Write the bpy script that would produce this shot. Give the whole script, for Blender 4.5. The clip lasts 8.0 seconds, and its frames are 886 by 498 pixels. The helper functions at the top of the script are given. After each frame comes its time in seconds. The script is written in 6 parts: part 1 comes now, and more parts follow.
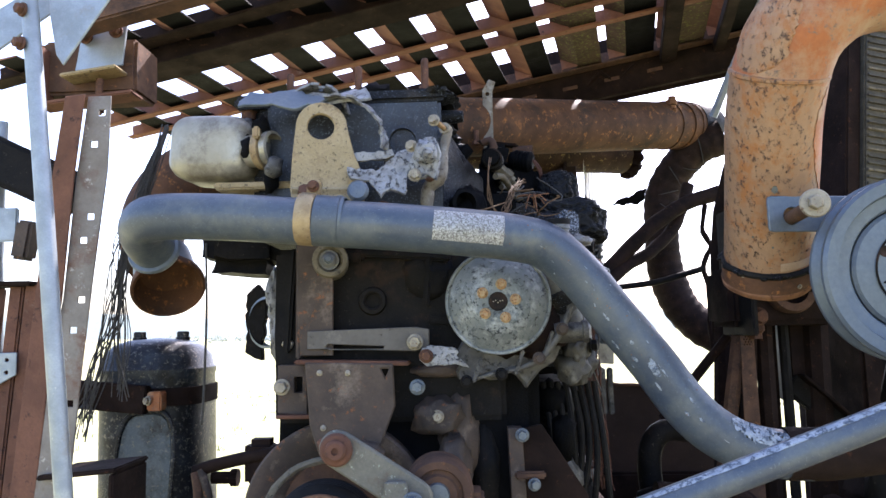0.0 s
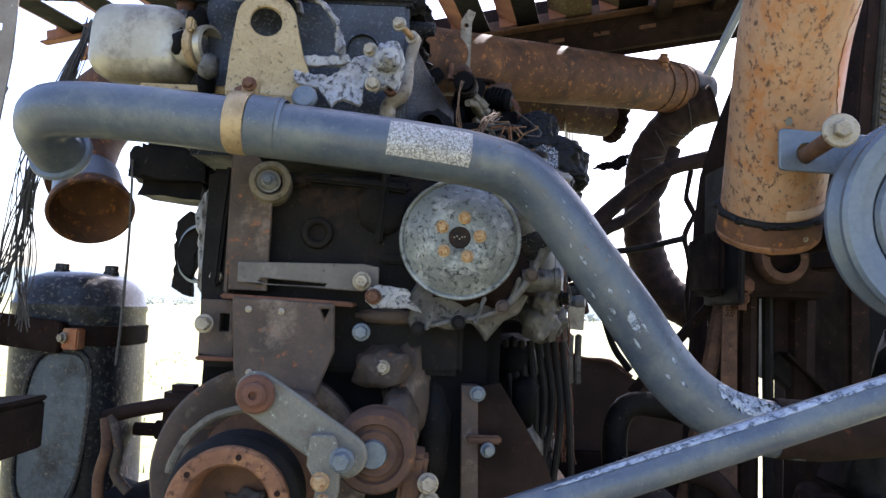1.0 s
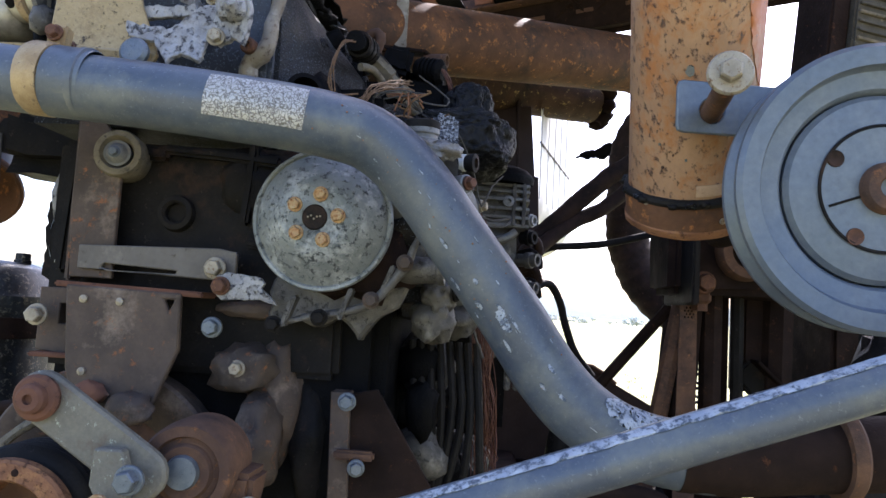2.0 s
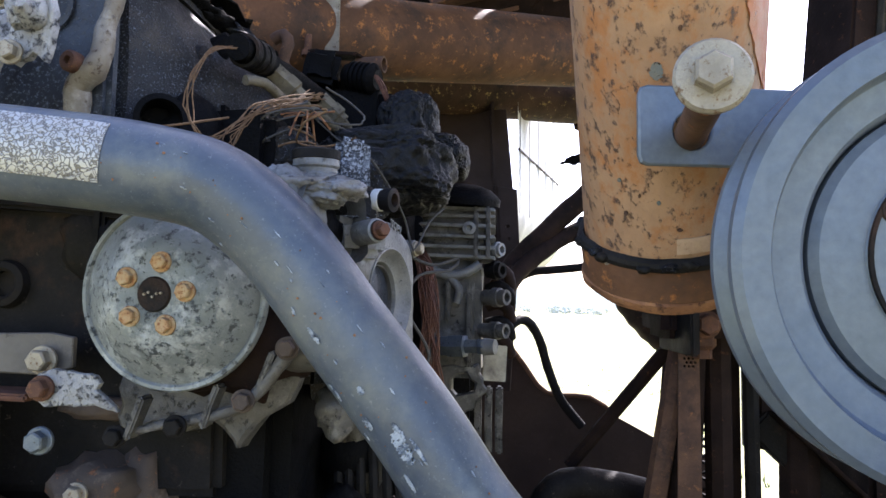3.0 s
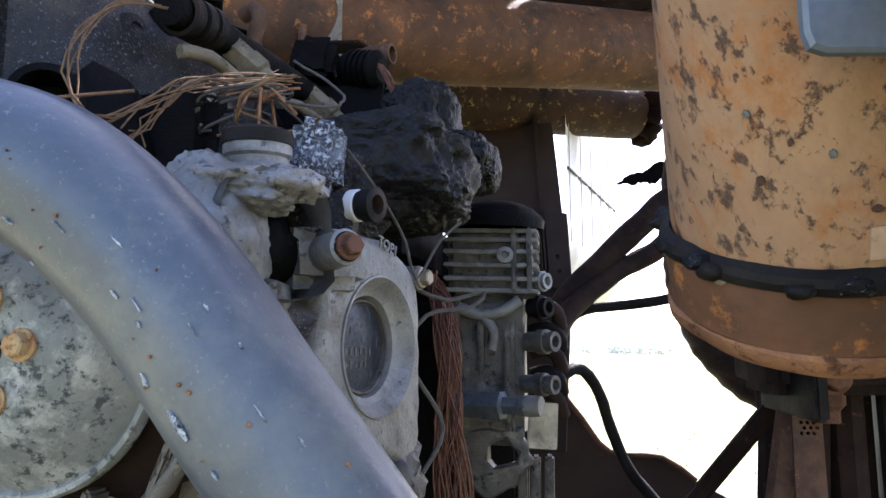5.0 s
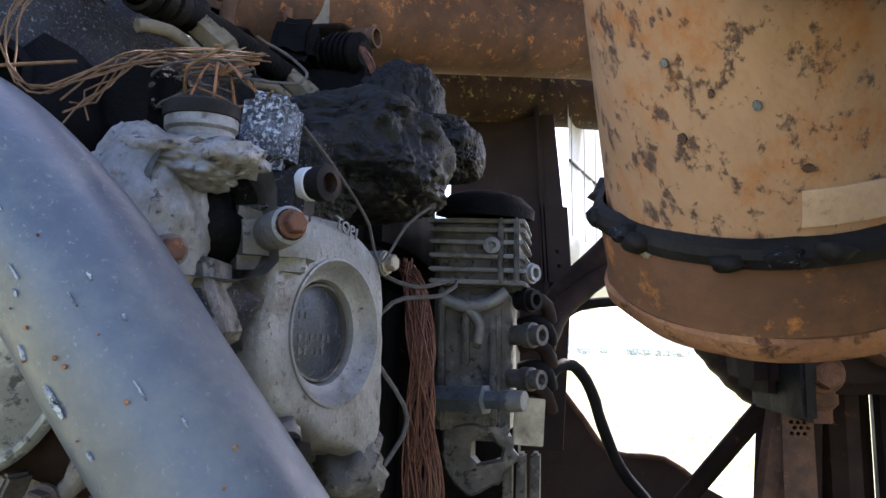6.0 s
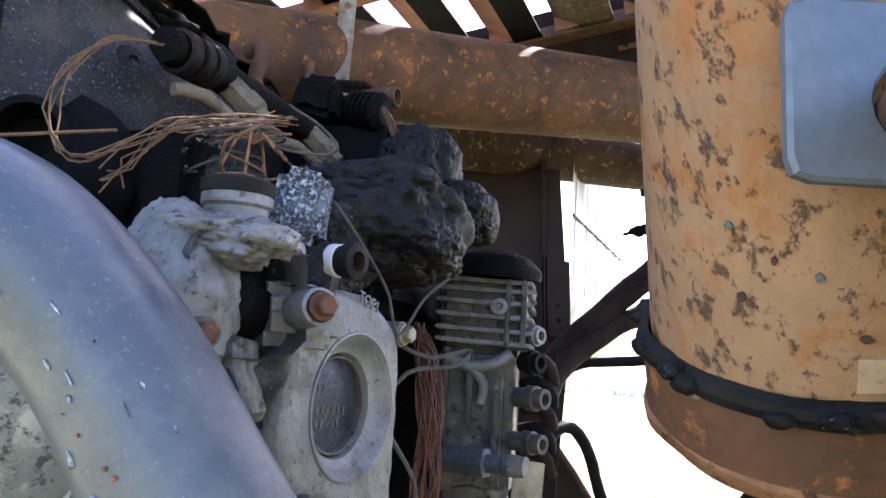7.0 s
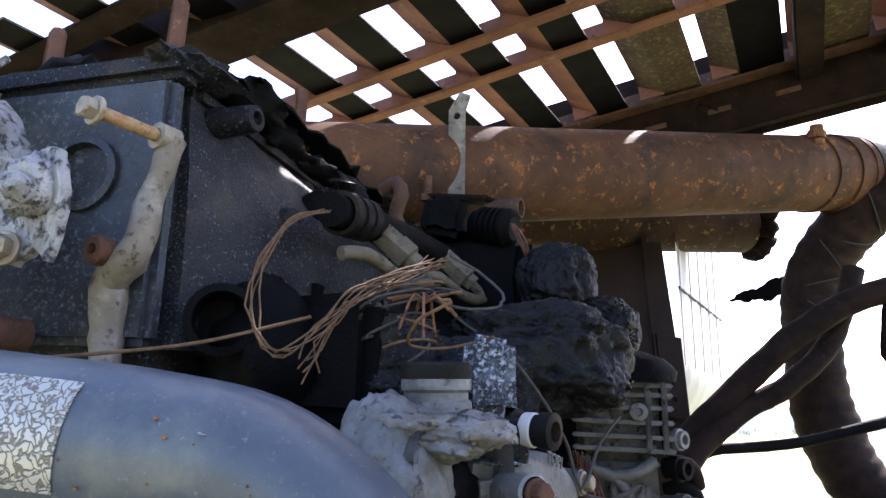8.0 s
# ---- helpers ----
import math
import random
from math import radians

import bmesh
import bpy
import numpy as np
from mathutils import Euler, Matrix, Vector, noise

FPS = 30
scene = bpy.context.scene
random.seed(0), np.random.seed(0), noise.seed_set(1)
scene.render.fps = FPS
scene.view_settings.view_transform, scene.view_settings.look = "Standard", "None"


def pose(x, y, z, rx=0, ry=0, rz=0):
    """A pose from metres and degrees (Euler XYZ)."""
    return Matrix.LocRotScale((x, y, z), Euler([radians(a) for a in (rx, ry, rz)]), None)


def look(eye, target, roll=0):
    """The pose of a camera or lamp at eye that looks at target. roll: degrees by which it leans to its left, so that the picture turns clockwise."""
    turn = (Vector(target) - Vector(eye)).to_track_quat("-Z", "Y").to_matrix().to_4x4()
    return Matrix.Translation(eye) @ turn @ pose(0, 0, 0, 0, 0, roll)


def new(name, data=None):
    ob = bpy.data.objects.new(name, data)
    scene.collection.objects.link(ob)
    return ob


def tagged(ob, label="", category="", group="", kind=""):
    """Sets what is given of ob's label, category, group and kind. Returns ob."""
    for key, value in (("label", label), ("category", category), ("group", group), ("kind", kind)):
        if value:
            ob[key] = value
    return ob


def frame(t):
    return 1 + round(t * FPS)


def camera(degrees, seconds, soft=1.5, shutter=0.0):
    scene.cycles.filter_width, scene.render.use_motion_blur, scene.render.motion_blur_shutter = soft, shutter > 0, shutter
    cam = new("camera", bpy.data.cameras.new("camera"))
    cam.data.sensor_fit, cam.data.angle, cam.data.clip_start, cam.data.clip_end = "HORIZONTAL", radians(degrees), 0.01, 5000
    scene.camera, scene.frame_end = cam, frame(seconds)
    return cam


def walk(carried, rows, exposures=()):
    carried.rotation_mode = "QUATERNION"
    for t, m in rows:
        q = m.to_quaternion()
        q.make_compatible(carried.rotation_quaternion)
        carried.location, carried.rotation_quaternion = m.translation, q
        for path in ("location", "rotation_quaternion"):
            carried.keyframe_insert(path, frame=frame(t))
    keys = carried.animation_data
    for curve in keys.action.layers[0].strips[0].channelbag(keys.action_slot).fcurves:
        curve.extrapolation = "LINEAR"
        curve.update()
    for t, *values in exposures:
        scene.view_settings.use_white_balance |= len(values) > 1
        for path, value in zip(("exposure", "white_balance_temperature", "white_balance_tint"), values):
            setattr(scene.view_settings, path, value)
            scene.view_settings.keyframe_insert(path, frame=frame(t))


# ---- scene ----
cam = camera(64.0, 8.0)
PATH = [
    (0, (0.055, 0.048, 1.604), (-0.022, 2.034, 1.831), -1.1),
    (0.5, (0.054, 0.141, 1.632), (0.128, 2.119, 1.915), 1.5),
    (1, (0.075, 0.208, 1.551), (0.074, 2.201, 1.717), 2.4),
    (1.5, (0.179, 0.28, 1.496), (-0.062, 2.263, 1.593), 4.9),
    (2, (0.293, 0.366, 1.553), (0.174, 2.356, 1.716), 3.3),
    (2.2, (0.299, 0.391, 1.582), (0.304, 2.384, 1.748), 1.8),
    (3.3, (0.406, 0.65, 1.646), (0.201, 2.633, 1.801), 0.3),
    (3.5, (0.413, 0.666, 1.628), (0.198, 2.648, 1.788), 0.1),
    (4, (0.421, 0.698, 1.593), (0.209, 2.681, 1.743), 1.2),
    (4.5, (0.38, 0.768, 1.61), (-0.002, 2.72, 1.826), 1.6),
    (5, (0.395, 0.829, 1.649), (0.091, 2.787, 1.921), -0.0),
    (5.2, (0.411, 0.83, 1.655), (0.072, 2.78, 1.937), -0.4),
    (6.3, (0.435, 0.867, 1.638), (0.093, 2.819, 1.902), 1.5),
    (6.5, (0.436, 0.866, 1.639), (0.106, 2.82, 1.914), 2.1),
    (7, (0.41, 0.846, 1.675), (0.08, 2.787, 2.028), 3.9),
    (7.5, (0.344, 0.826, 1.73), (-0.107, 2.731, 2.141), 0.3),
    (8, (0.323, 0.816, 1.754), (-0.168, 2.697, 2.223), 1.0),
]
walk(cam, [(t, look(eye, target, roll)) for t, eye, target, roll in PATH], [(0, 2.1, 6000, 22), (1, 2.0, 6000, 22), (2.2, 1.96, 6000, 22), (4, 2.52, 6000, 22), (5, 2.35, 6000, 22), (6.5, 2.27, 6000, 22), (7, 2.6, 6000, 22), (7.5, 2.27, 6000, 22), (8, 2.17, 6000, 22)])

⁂

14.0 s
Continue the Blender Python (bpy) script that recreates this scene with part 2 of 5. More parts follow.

⁂

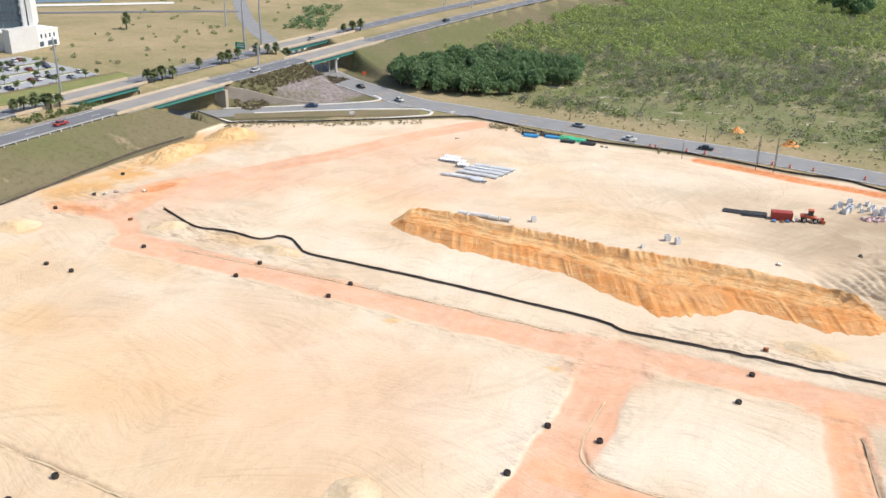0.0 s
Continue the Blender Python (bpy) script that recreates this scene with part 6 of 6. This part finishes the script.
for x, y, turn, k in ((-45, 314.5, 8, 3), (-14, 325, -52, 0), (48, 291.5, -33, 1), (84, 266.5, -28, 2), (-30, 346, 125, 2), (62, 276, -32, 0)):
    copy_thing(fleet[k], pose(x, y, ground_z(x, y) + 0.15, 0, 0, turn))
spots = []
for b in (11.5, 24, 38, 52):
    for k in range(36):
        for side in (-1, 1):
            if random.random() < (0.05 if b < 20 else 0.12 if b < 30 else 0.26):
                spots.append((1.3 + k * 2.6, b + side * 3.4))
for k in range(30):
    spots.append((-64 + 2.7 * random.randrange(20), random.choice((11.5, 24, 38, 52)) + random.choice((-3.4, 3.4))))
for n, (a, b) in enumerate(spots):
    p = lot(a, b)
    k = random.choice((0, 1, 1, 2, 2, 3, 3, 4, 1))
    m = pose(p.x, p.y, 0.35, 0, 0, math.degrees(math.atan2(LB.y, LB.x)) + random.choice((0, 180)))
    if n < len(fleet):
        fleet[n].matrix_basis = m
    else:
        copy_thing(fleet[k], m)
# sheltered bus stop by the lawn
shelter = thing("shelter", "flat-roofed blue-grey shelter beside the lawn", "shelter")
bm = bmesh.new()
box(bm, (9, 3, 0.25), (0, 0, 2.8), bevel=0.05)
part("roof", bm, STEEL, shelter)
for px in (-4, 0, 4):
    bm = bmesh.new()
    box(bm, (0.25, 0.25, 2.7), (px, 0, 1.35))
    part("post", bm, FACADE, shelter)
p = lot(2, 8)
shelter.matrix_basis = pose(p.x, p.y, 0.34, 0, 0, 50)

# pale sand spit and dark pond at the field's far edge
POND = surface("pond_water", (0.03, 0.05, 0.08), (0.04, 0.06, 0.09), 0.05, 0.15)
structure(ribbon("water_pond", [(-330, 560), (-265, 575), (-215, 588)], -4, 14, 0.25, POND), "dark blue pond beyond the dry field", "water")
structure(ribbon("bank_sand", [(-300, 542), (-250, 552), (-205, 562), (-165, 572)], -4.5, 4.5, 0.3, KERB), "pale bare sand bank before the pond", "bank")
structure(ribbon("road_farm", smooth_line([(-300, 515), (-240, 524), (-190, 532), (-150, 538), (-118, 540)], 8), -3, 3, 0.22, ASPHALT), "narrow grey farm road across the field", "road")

⁂

**Problem:** Go back to the lines above and output, exactly as they stand, the ones from the line containing "Write the bpy" to the line containing "shutter > 0, shutter". Leave all pictures behind.

**Response to this exercise:**
Write the bpy script that would produce this shot. Give the whole script, for Blender 4.5. The clip lasts 8.0 seconds, and its frames are 886 by 498 pixels. The helper functions at the top of the script are given. After each frame comes its time in seconds. The script is written in 6 parts: part 1 comes now, and more parts follow.
0.0 s
1.0 s
2.0 s
3.0 s
5.0 s
6.0 s
7.0 s
8.0 s
# ---- helpers ----
import math
import random
from math import radians

import bmesh
import bpy
import numpy as np
from mathutils import Euler, Matrix, Vector, noise

FPS = 30
scene = bpy.context.scene
random.seed(0), np.random.seed(0), noise.seed_set(1)
scene.render.fps = FPS
scene.view_settings.view_transform, scene.view_settings.look = "Standard", "None"


def pose(x, y, z, rx=0, ry=0, rz=0):
    """A pose from metres and degrees (Euler XYZ)."""
    return Matrix.LocRotScale((x, y, z), Euler([radians(a) for a in (rx, ry, rz)]), None)


def look(eye, target, roll=0):
    """The pose of a camera or lamp at eye that looks at target. roll: degrees by which it leans to its left, so that the picture turns clockwise."""
    turn = (Vector(target) - Vector(eye)).to_track_quat("-Z", "Y").to_matrix().to_4x4()
    return Matrix.Translation(eye) @ turn @ pose(0, 0, 0, 0, 0, roll)


def new(name, data=None):
    ob = bpy.data.objects.new(name, data)
    scene.collection.objects.link(ob)
    return ob


def tagged(ob, label="", category="", group="", kind=""):
    """Sets what is given of ob's label, category, group and kind. Returns ob."""
    for key, value in (("label", label), ("category", category), ("group", group), ("kind", kind)):
        if value:
            ob[key] = value
    return ob


def frame(t):
    return 1 + round(t * FPS)


def camera(degrees, seconds, soft=1.5, shutter=0.0):
    scene.cycles.filter_width, scene.render.use_motion_blur, scene.render.motion_blur_shutter = soft, shutter > 0, shutter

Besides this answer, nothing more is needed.